Ein Marathon mit 18.337 Stufen
02.10.2010, 17:43 Uhr
„Für mich war es bislang der schönste, zugleich aber auch der schwerste Lauf“, erzählt Andre Qualmann. Zurück aus dem Reich der Mitte kann er schon wieder lachen und freut sich, dass er heil zu Hause ist. Beim Rennen selbst durchlitt er einige Zweifel und musste sich ganz schön durchkämpfen, denn der Marathon auf der Chinesischen Mauer ist alles andere als ein kulturhistorischer Spaziergang.
Ganz im Gegenteil: Hitze mit deutlich über 30 Grad setzte den Teilnehmern gewaltig zu – und vor allem: Treppen, Treppen, Treppen! 18337 Stufen waren es exakt, die Qualmann und die anderen Läufer in dem internationalen Starterfeld im Mauerbereich zwischen Jinshanling und Simatai (120 Kilometer nördlich von Peking) bewältigen mussten.
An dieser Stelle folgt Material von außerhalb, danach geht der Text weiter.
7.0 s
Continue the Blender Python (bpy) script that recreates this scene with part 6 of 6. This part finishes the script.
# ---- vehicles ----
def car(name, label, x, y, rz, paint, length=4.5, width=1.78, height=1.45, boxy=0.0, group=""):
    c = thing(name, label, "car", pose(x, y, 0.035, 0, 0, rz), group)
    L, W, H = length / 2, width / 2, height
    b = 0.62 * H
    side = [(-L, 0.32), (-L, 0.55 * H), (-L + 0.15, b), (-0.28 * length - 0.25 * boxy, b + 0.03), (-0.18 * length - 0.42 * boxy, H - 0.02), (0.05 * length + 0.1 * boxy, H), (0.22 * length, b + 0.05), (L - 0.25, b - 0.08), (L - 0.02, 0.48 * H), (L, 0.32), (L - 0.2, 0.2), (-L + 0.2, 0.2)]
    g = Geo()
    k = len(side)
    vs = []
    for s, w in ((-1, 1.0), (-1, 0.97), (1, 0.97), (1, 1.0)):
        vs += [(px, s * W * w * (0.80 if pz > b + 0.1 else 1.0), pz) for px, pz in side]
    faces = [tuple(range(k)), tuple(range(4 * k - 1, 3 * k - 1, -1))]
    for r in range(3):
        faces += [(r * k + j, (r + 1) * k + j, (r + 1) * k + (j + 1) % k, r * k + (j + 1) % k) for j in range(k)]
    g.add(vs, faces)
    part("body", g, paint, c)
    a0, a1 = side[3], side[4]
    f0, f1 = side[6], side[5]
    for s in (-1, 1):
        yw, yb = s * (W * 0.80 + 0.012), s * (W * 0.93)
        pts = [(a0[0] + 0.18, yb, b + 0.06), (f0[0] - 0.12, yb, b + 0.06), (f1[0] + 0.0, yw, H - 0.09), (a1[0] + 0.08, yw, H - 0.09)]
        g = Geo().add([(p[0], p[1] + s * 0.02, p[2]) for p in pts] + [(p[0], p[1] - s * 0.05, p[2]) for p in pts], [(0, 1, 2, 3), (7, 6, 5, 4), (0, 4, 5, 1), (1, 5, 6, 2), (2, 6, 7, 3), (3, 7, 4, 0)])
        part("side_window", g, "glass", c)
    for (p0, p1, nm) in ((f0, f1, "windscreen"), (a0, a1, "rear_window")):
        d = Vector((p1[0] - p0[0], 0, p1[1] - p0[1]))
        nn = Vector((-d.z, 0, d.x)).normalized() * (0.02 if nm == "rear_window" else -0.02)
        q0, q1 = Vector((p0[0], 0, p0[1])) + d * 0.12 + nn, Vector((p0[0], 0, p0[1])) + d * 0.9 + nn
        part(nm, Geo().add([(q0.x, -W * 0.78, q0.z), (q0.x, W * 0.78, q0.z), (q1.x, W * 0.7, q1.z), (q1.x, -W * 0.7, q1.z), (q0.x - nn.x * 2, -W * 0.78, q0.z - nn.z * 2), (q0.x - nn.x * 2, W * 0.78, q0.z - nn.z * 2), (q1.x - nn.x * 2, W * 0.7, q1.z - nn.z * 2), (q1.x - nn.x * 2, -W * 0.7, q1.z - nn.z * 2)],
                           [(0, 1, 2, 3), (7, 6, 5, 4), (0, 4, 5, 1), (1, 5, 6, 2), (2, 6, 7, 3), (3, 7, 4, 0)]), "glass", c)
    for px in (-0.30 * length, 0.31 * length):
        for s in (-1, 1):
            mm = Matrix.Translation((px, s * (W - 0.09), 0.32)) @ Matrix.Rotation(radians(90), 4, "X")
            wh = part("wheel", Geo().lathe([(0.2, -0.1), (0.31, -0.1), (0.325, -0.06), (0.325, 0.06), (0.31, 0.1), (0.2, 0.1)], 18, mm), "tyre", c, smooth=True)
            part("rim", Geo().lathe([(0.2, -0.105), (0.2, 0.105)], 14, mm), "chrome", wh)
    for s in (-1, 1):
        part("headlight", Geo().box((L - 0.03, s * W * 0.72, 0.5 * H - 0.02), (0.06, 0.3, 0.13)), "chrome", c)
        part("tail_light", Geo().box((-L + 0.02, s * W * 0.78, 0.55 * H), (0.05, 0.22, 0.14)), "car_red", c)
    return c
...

Dabei sind die Treppen unterschiedlich hoch, von sieben bis 65 Zentimeter, was es noch zusätzlich erschwert, einen Laufrhythmus zu finden. Die Strecke war y-förmig, wobei jeder Arm jeweils viermal abgelaufen werden musste. Mittendrin: mehrere Wachtürme, die es zu durchqueren galt – und das zum Teil über eine schmale Leiter durchs Fenster.
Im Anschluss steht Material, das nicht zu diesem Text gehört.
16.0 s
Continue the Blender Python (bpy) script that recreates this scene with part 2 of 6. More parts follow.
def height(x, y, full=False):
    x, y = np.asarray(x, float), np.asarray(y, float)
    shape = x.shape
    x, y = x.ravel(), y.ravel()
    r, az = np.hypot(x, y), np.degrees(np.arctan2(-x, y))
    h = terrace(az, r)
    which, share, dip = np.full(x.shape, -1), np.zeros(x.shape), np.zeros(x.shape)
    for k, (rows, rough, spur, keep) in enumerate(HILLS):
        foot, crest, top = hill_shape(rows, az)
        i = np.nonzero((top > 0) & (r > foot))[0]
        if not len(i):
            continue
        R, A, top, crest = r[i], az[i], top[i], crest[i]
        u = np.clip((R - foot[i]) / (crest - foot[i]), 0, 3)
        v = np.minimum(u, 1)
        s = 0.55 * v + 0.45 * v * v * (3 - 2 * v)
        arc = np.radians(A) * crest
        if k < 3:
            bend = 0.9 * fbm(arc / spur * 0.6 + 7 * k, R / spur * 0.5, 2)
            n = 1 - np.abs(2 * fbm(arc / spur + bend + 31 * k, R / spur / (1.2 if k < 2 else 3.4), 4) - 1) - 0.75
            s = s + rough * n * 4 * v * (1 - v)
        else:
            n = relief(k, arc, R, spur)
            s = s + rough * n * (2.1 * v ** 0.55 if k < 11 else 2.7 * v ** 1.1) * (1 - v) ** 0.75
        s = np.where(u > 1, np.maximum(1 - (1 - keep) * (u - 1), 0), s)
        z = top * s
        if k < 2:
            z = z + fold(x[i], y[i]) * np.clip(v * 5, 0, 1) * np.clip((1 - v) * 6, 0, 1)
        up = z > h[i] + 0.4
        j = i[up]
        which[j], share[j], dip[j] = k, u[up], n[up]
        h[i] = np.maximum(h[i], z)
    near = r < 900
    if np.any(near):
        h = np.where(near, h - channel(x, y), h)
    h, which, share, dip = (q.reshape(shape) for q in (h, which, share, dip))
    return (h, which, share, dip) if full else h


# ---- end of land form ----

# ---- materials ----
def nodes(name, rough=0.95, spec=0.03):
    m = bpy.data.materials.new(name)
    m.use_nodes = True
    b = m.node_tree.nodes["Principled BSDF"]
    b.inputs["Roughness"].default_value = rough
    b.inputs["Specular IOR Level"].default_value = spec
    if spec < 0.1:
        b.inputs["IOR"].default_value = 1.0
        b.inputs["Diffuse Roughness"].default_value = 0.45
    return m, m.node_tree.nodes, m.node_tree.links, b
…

Nach den ersten zehn Kilometern sagte der Körper des Raitenbuchers „Eine Runde reicht auch“ – schließlich bestand auch die Möglichkeit, den Wettbewerb als 10-Kilometer-Lauf oder Halbmarathon zu absolvieren. Doch Qualmann quälte sich durch. Sein Ehrgeiz war größer. „Ich wollte diesen Marathon unbedingt zu Ende laufen“, sagt er rückblickend. Und er schaffte es auch: Nach 4:53 Stunden kam er völlig ausgelaugt, aber doch überglücklich im Ziel an. Seine Zeit bescherte ihm den zwölften Platz. Das Teilnehmerfeld war aus organisatorischen Gründen auf 100 begrenzt.
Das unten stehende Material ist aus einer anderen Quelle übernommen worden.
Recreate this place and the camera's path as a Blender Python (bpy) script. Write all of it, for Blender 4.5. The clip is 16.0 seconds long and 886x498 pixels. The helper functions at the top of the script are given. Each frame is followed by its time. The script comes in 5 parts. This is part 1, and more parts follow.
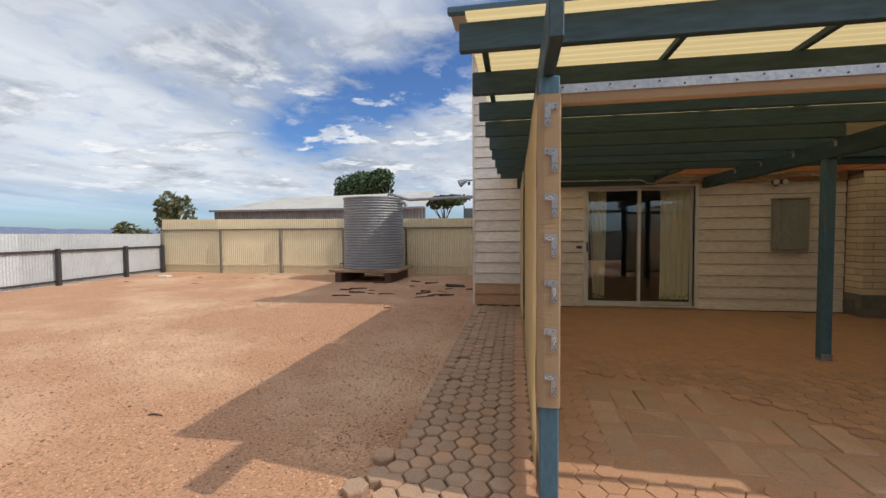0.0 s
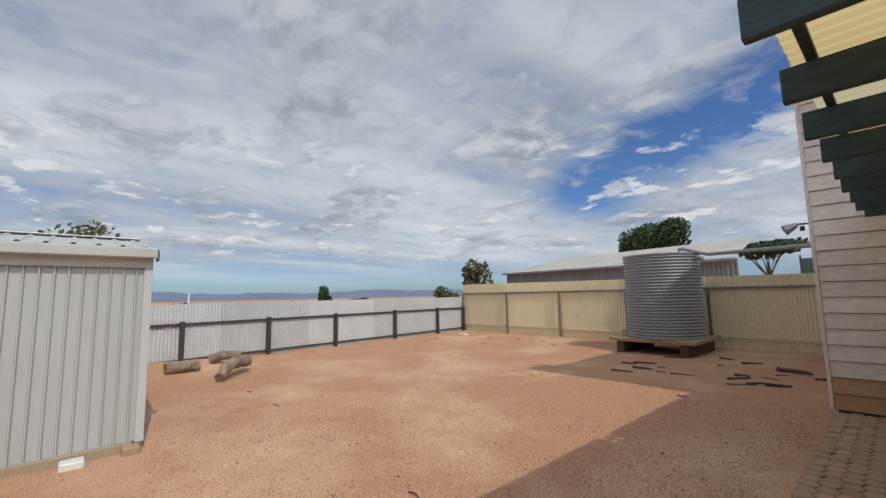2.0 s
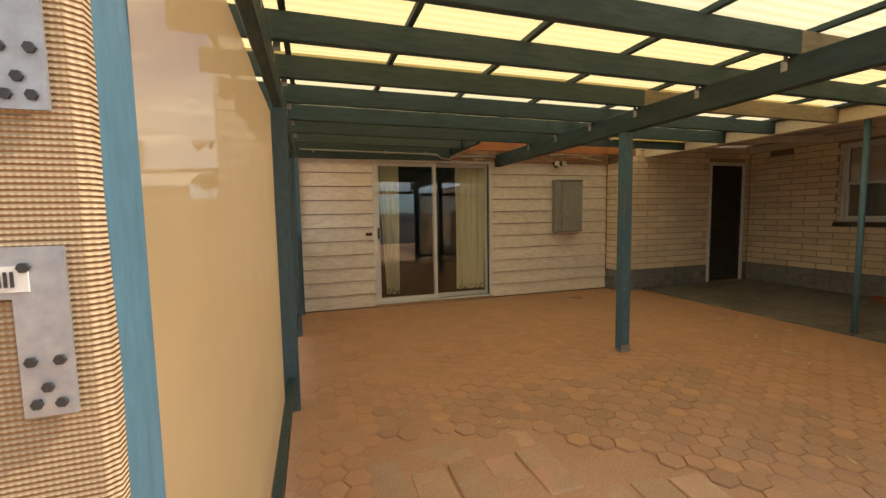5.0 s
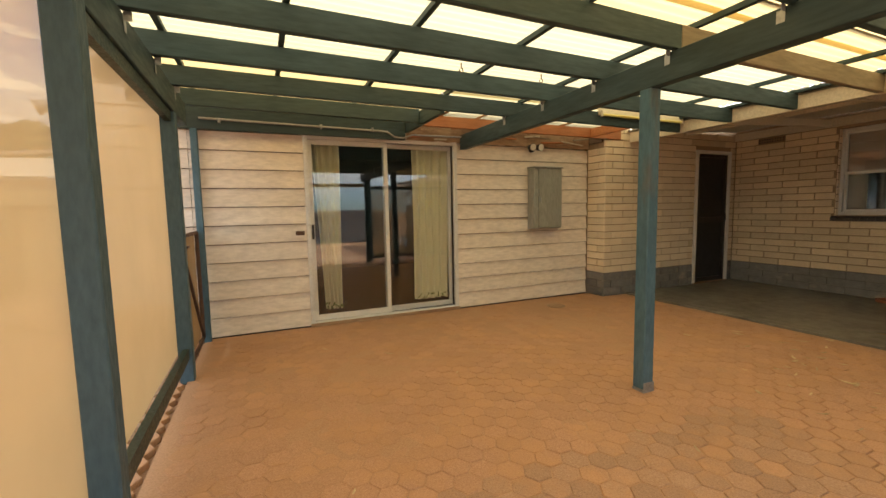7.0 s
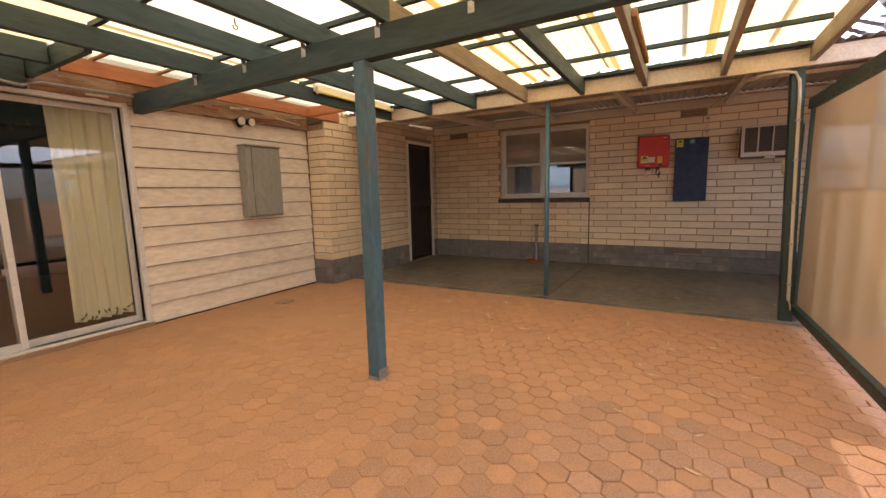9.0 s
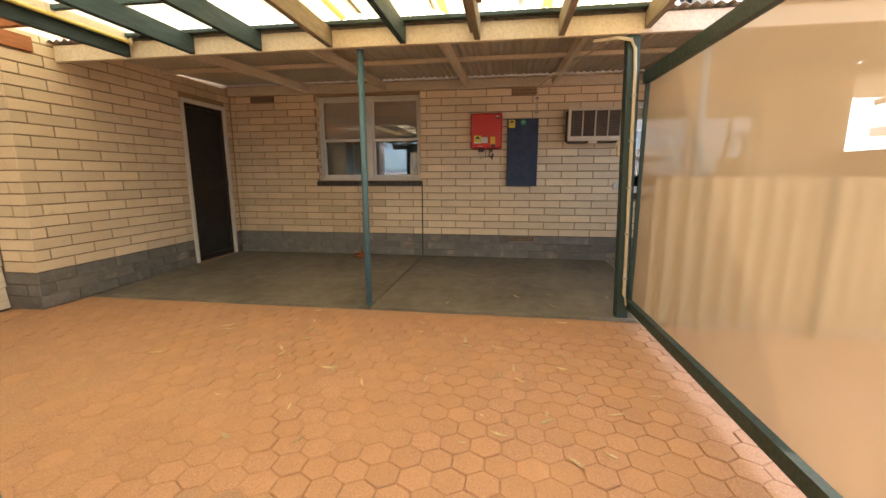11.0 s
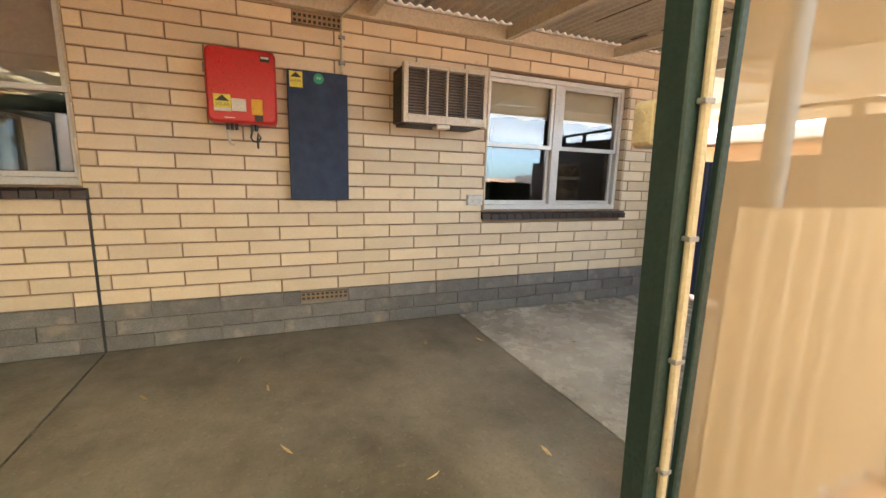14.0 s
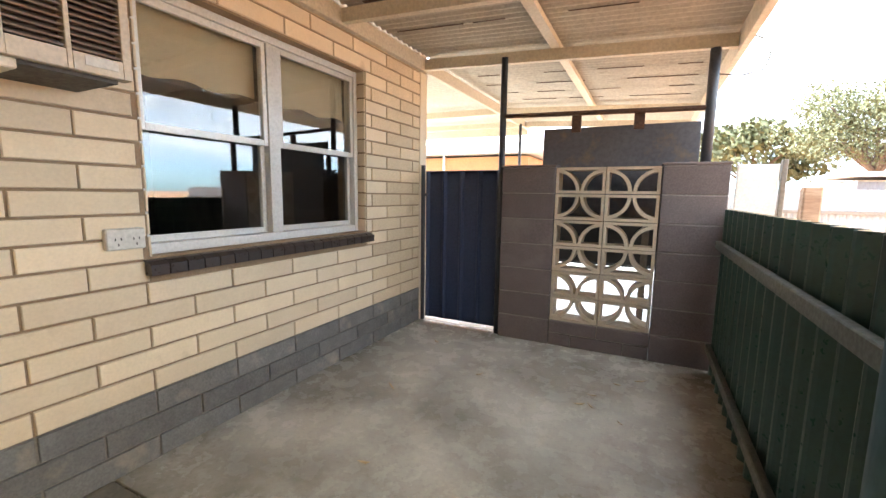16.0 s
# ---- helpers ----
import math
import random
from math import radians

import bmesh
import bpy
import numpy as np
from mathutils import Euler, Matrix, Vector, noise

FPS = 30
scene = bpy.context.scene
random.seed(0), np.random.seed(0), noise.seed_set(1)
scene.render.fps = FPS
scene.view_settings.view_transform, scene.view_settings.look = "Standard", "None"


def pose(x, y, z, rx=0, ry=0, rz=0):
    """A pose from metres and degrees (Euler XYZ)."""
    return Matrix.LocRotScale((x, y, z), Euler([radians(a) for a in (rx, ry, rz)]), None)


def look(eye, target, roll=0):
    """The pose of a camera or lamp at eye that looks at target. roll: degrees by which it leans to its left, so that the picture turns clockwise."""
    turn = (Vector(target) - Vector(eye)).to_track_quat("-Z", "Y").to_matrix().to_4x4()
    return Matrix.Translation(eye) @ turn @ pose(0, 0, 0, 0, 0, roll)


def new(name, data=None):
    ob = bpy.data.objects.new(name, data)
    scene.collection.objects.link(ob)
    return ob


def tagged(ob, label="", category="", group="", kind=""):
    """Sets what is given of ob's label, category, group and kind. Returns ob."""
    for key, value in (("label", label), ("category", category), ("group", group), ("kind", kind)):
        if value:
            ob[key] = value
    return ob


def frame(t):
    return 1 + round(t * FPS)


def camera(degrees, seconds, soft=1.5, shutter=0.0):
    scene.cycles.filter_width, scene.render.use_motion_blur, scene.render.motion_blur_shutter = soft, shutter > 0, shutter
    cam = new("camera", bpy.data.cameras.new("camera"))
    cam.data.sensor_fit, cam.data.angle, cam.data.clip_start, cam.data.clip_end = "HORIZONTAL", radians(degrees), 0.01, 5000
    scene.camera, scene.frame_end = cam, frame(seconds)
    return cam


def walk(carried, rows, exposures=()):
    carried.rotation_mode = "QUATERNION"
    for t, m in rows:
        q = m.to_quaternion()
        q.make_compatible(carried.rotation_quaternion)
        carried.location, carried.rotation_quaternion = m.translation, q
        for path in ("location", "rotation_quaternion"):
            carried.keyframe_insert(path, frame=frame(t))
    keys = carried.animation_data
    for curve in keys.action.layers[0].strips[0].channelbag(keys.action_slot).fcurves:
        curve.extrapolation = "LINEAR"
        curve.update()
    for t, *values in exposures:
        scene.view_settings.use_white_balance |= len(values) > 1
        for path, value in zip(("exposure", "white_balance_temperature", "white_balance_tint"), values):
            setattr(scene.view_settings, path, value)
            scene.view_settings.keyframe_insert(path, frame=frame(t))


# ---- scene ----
cam = camera(94.2, 16.0)
PATH = [
    (0, (0.574, 0.406, 1.287), (0.226, 2.374, 1.211), -0.4),
    (0.5, (0.511, 0.694, 1.306), (-0.413, 2.467, 1.277), -0.7),
    (1, (0.451, 0.815, 1.31), (-0.806, 2.37, 1.366), -0.7),
    (1.5, (0.485, 0.928, 1.375), (-0.943, 2.32, 1.522), -0.9),
    (2, (0.563, 1.003, 1.441), (-0.92, 2.327, 1.663), -1.2),
    (2.5, (0.595, 1.041, 1.447), (-0.826, 2.43, 1.681), -1.5),
    (3, (0.609, 1.099, 1.434), (-0.579, 2.7, 1.599), -1.9),
    (3.5, (0.687, 1.216, 1.359), (-0.018, 3.087, 1.393), -2.1),
    (4, (0.798, 1.438, 1.289), (0.759, 3.435, 1.199), -1.5),
    (4.5, (0.848, 1.71, 1.303), (1.31, 3.651, 1.158), -0.9),
    (6.8, (1.227, 3.026, 1.234), (1.982, 4.868, 1.048), -1.1),
    (7, (1.275, 3.119, 1.238), (2.074, 4.944, 1.055), -1.1),
    (7.5, (1.397, 3.249, 1.24), (2.385, 4.977, 1.05), -1.1),
    (8, (1.472, 3.31, 1.221), (2.727, 4.854, 1.015), -1.2),
    (8.5, (1.521, 3.36, 1.21), (3.041, 4.638, 0.975), -1.4),
    (9, (1.567, 3.375, 1.199), (3.284, 4.364, 0.93), -1.4),
    (9.5, (1.692, 3.36, 1.188), (3.525, 4.099, 0.881), -1.3),
    (10, (1.998, 3.364, 1.188), (3.892, 3.911, 0.85), -1.1),
    (10.2, (2.128, 3.378, 1.183), (4.036, 3.866, 0.835), -0.9),
    (12.3, (3.758, 3.591, 1.124), (5.726, 3.601, 0.764), 0.6),
    (12.5, (3.912, 3.545, 1.173), (5.877, 3.505, 0.804), 0.7),
    (13, (4.38, 3.514, 1.191), (6.339, 3.299, 0.849), 0.9),
    (13.5, (4.852, 3.578, 1.219), (6.761, 3.103, 0.86), 1.4),
    (14, (5.281, 3.572, 1.196), (7.103, 2.825, 0.848), 1.6),
    (14.5, (5.686, 3.449, 1.192), (7.391, 2.471, 0.824), 1.1),
    (15, (6.064, 3.328, 1.201), (7.429, 1.916, 0.826), 0.2),
    (15.5, (6.305, 3.118, 1.183), (7.259, 1.388, 0.871), -0.1),
    (16, (6.526, 2.929, 1.202), (7.402, 1.15, 0.938), 0.8),
]
EXPOSURE = [(0, 0.0, 6500, 10), (1, -0.28, 6500, 10), (2.2, -0.35, 6500, 10), (3.5, -0.15, 6600, 10), (4.0, 0.45, 6900, 10), (4.7, 0.85, 7200, 10), (6.8, 1.48, 7400, 10), (7.5, 1.63, 7300, 10), (8.4, 1.82, 6800, 27), (9.5, 1.86, 6800, 25), (10.2, 2.0, 6800, 20), (12.3, 2.95, 6700, 8), (14, 3.28, 6600, 8), (15, 3.48, 6500, 8), (16, 3.38, 6500, 8)]
walk(cam, [(t, look(eye, target, roll)) for t, eye, target, roll in PATH], EXPOSURE)

# ---- light ----
SUN_WAY = Vector((-0.84, 0.14, -1.0)).normalized()
world = bpy.data.worlds.new("world")
scene.world = world
world.use_nodes = True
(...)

Aufmerksam geworden war Andre Qualmann durch einen Bekannten auf den außergewöhnlichen Wettbewerb. Erst konnte er es gar nicht glauben, dass es überhaupt einen Marathon auf der Chinesischen Mauer gibt, dann kam der 38-jährige Familienvater (drei Kinder) jedoch nicht mehr von dem Gedanken los. Seine Frau Jeannette fragte ihn im ersten Moment, ob er denn schon die Midlife-Crisis habe, war dann aber auch dabei und begleitete ihren Mann nach China. Beide hängten nach dem Rennen noch ein paar Tage Urlaub dran.
Training im Smog von Peking
Nach der Ankunft in Peking hatten Andre Qualmann und andere deutsche Läufer, die den Mauer-Marathon über den Extremsportler Wichart Hölscher gebucht hatten, erst einmal einen Trainingslauf unternommen. Angesichts des extremen Smogs brannten ihnen schon nach fünf Kilometern derart die Lungen, dass sie meinten, 50 Kilometer gelaufen zu sein. Dennoch machten sie die 10.000 Meter voll. Nach einem weiteren Trainingslauf ging es dann am fünften Reisetag mit dem Bus in Richtung Mauer. Dort blieb noch genügend Zeit, um die Aussicht zu genießen, doch zugleich nahm die Anspannung zu.
Nach dem Startschuss machten schon die ersten 500 Meter an Treppen hinauf zur zentralen Versorgungsstation klar, was auf alle Ausdauersportler zukommen würde. Der Kurs war aufgrund der vielen Treppen nach dem Reglement für besondere Strecken vermessen. Die Stufen wurden mitgezählt, sodass letztlich die Marathondistanz von 42,195 Kilometern herauskam. Im Ziel konnte Qualmann stolz sein, diesen einzigen Marathon, der komplett auf der Chinesischen Mauer verläuft, geschafft zu haben (es gibt auch noch Marathon-Veranstaltungen, die nur zum Teil über dieses „Weltwunder der Neuzeit“ verlaufen).
Für Andre Qualmann, der zuvor in heimischen Gefilden schon etliche Wettbewerbe bestritten hatte, steht fest, dass er auch in Zukunft wieder besondere Strecken erlaufen und erleben will. Ein Wüstenmarathon würde ihn beispielsweise reizen. Auch beruflich schweift er als Kraftfahrer gerne in die Ferne – vorwiegend nach Ita- lien. Nicht selten nutzt er dabei eine der vorgeschriebenen Lenkzeit-Pausen, um am Brenner schnell den Berg hochzurennen.